In futures studies, especially in Europe, the term “foresight” has become common as of 2005, embracing activities of
- critical thinking concerning long-term developments,
- debate and effort to create wider participation in decisions,
- shaping the future, especially by influencing public policy and strategic decisions (European Commission Foresight Website 2005; FOREN project; FORERA)
- making an impact (“shaping the future”)
In the last decade, scenario methods, for example, have become widely used in some European countries in policy-making (van Steenbergen 2005). the FORSOCIETY network brings together national Foresight teams from most European countries, and the European Foresight Monitoring Project is collating material on Foresight activities around the world.

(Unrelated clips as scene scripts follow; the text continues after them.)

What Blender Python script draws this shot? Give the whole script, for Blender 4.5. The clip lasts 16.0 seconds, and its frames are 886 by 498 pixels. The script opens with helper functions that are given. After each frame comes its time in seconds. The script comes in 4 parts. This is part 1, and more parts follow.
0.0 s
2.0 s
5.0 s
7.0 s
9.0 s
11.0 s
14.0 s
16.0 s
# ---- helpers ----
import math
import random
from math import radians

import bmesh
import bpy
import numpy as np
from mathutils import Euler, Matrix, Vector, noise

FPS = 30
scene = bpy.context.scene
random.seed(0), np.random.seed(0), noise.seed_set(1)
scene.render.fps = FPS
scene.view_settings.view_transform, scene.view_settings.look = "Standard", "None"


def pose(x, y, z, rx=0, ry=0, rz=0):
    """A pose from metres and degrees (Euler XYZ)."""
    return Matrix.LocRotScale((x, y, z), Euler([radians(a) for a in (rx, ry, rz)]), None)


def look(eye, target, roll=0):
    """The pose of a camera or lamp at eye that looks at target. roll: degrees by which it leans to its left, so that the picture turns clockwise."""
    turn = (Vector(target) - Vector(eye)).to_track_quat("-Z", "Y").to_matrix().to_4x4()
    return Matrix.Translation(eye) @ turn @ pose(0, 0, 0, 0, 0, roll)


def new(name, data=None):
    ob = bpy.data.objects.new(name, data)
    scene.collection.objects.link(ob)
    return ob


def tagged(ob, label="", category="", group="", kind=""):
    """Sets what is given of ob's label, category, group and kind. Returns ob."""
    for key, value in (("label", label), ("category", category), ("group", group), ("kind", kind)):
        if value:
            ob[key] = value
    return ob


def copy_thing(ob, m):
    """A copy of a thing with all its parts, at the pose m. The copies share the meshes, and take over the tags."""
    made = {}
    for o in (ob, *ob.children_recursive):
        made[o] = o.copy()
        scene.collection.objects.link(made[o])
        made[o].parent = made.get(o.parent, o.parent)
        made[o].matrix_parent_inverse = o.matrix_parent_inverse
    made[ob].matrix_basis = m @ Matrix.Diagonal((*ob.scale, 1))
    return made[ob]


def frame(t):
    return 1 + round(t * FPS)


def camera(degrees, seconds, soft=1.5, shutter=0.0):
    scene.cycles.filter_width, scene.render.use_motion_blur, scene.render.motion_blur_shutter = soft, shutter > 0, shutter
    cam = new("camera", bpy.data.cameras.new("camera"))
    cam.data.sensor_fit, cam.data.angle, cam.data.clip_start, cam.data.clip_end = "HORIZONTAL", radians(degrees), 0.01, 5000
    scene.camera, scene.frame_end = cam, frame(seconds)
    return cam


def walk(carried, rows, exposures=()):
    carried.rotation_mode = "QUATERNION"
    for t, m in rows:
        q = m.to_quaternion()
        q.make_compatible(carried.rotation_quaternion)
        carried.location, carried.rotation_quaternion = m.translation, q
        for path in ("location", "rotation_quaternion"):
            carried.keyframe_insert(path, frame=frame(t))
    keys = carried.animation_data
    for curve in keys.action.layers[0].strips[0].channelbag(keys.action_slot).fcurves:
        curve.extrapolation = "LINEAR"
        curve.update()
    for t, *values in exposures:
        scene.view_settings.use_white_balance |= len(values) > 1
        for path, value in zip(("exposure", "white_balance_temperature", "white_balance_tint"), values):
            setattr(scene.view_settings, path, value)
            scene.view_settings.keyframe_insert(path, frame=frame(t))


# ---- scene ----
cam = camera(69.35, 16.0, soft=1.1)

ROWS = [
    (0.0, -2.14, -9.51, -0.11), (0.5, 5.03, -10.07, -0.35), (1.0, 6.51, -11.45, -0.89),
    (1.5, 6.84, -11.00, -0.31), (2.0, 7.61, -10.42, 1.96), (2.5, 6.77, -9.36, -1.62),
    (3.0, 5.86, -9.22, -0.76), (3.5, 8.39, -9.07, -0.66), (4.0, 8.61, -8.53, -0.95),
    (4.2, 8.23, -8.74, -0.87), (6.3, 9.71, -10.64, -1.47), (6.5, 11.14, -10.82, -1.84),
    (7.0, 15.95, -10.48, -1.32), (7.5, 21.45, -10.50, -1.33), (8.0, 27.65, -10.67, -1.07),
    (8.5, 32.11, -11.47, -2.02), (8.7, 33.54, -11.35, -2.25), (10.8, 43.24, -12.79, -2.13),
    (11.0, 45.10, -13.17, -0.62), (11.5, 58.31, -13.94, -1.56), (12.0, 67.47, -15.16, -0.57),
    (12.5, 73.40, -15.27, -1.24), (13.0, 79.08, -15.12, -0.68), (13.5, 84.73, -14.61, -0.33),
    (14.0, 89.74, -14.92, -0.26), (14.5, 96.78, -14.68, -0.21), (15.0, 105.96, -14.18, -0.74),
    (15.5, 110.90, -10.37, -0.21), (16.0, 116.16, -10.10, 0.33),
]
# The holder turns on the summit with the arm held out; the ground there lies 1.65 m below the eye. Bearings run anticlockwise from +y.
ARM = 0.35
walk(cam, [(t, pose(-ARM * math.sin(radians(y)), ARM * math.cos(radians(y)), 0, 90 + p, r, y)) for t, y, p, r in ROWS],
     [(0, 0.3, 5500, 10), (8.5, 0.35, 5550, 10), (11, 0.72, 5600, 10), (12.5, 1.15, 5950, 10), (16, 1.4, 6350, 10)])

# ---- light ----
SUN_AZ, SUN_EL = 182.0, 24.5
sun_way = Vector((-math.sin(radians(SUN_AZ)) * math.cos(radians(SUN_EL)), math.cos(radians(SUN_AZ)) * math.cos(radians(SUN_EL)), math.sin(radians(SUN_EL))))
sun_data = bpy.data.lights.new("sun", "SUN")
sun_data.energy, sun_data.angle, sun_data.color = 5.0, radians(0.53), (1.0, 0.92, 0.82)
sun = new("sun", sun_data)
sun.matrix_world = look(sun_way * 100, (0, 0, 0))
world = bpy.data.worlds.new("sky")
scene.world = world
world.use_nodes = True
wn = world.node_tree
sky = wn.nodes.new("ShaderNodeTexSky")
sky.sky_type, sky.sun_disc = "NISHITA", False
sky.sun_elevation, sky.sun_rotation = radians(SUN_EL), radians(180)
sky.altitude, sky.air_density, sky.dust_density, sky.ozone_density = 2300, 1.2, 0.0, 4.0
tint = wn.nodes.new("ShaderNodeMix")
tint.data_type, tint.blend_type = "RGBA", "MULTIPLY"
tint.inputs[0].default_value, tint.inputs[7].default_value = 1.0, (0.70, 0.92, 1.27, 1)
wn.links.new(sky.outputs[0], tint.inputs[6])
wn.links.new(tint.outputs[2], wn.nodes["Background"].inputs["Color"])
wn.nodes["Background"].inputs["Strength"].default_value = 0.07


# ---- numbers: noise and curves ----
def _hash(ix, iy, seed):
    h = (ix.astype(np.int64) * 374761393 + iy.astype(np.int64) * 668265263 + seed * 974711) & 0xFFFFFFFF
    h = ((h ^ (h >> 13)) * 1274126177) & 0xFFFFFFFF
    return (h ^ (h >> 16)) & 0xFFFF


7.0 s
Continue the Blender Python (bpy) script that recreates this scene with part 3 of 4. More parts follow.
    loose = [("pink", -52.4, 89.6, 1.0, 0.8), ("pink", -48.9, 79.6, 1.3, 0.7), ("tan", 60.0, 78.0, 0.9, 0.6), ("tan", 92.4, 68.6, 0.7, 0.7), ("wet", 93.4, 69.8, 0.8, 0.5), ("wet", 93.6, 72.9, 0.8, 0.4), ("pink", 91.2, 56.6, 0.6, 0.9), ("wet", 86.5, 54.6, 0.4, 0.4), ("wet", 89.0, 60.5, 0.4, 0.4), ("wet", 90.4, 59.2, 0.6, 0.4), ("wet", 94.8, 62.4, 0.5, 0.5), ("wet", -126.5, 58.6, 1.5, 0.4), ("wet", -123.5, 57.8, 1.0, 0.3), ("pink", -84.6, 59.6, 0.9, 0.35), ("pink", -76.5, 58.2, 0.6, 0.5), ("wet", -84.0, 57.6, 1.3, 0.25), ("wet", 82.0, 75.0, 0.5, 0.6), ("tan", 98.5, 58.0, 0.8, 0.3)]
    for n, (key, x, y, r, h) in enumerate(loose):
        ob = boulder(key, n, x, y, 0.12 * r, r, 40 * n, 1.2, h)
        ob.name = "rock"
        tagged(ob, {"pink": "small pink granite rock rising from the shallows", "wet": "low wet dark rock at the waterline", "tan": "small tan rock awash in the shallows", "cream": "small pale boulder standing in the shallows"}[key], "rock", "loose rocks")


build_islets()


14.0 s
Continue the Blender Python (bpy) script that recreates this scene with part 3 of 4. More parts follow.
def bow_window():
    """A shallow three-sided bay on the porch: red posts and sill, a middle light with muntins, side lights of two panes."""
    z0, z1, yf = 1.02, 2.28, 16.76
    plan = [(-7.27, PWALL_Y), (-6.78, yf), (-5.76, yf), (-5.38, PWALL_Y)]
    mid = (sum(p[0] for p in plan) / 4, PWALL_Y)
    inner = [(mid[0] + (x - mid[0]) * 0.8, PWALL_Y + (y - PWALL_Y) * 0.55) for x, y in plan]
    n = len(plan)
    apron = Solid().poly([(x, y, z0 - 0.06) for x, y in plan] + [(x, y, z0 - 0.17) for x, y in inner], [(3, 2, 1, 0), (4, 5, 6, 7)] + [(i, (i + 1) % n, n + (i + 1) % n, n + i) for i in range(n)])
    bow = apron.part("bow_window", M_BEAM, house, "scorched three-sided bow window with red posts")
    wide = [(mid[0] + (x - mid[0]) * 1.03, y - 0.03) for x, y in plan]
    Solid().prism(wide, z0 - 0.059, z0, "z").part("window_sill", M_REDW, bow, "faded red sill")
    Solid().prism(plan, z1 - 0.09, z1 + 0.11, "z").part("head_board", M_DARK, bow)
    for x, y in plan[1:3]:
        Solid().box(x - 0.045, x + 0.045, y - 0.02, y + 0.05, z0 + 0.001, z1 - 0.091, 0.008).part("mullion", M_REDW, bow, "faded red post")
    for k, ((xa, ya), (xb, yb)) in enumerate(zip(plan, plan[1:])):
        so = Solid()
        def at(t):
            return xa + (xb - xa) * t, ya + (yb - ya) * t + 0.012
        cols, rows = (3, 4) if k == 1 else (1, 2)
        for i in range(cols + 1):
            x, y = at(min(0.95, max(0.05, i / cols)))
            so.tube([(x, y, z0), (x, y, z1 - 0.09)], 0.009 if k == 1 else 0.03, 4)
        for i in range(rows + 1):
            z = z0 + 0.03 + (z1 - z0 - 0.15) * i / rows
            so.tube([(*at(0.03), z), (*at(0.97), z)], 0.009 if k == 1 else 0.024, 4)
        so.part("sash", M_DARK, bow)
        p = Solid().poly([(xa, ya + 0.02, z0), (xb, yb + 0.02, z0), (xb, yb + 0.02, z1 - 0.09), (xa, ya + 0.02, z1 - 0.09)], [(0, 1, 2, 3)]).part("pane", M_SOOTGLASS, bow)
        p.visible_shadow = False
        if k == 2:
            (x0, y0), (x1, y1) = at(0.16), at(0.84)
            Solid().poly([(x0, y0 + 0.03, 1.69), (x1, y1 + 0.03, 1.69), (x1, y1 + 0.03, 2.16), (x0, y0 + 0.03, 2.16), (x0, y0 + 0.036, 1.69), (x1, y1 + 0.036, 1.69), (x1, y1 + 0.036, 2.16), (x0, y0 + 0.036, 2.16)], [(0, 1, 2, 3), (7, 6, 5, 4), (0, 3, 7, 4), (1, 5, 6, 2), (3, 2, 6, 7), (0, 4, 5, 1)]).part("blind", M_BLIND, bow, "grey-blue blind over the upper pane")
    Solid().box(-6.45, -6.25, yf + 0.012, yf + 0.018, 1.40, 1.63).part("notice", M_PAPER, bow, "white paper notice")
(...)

In addition, foresight methods are being used more and more in regional planning and decision –making (“regional foresight”). At the same time, the use of foresight for companies (“corporate foresight”) is becoming more professional and widespread (Ratcliffe 2005, Neef/Daheim 2005). It is not only used in strategy development, but also increasingly in innovation development as well as marketing and generally in R&D. Foresight differs from much futures research and strategic planning. It encompasses a range of approaches that combine the three components mentioned above, which may be recast as:
- futures (forecasting, forward thinking, prospectives),
- planning (strategic analysis, priority setting), and
- networking (participatory, dialogic) tools and orientations.
Much futures research has been rather ivory tower work, but Foresight programmes were designed to influence policy – often R&D policy. Much technology policy had been very elitist; Foresight attempts to go beyond the “usual suspects” and gather widely distributed intelligence. These three lines of work were already common in Francophone futures studies going by the name la prospective. But in the 1990s we began to see what became an explosion of systematic organisation of these methods in large scale TECHNOLOGY FORESIGHT programmes in Europe and more widely.
Foresight thus draws on traditions of work in long-range planning and strategic planning, horizontal policymaking and democratic planning, and participatory futures studies – but was also highly influenced by systemic approaches to innovation studies, science and technology policy, and analysis of “critical technologies”. Many of the methods that are commonly associated with Foresight – Delphi surveys, scenario workshops, etc. – derive from the futures field. So does the fact that Foresight is concerned with:
- The longer-term – futures that are usually at least 10 years away(though there are some exceptions to this, especially in its use in private business). Since Foresight is action-oriented (the planning link) it will rarely be oriented to perspectives beyond a few decades out (though where decisions like aircraft design, power station construction or other major infrastructural decisions are concerned, then the planning horizon may well be half a century).
- Alternative futures: it is helpful to examine alternative paths of development, not just what is currently believed to be most likely or business as usual. Often Foresight will construct multiple scenarios. These may be an interim step on the way to creating what may be known as positive visions, success scenarios, aspirational futures. Sometimes alternative scenarios will be a major part of the output of Foresight work, with the decision about what fuure to build being left to other mechanisms.
Foresight is also the name of a journal active in this field; and the term is used in the name of the International Journal of Foresight and Innovation Policy. The latter journal has played a useful role in documenting activity in Foresight programmes that was previously recorded in a wide variety of locations.